My small benchmark for distributed partitioned table based on pg_pathman   
+ postgres_fdw shows 3 times degrade of performance in case of using   
prepared statements.  
But without prepared statements substantial amount of time is spent in   
query compilation and planning. I was be able to speed up benchmark more   
than two time by  
sending prepared queries directly to the remote nodes.  
  
So what I am thinking now is implicit query caching. If the same query   
with different literal values is repeated many times, then we can try to   
generalize this query and replace it with prepared query with   
parameters.
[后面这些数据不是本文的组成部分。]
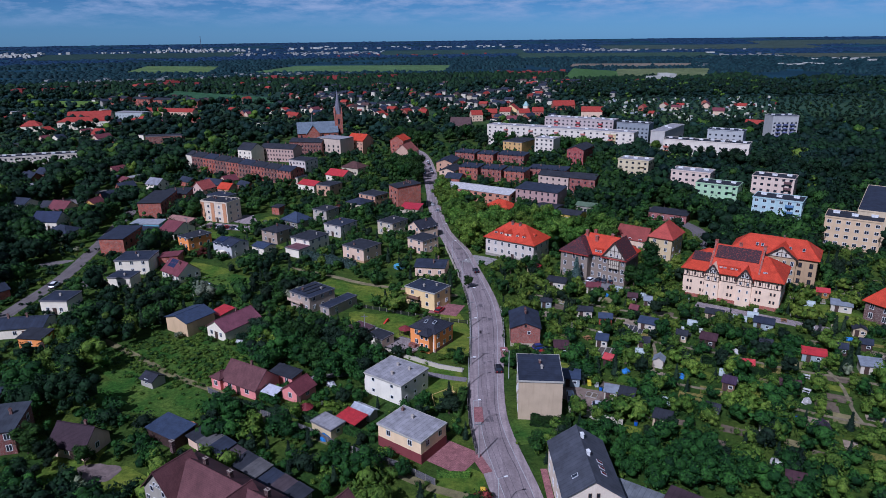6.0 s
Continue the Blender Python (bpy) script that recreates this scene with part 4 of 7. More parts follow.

I am not considering now shared query cache: is seems to be   
much harder to implement. But local caching of generalized queries seems   
to be not so difficult to implement and requires not so much changes in   
Postgres code. And it can be useful not only for sharding, but for many   
other cases where prepared statements can not be used.  
  
I wonder if such option was already considered and if it was for some   
reasons rejected: can you point me at this reasons?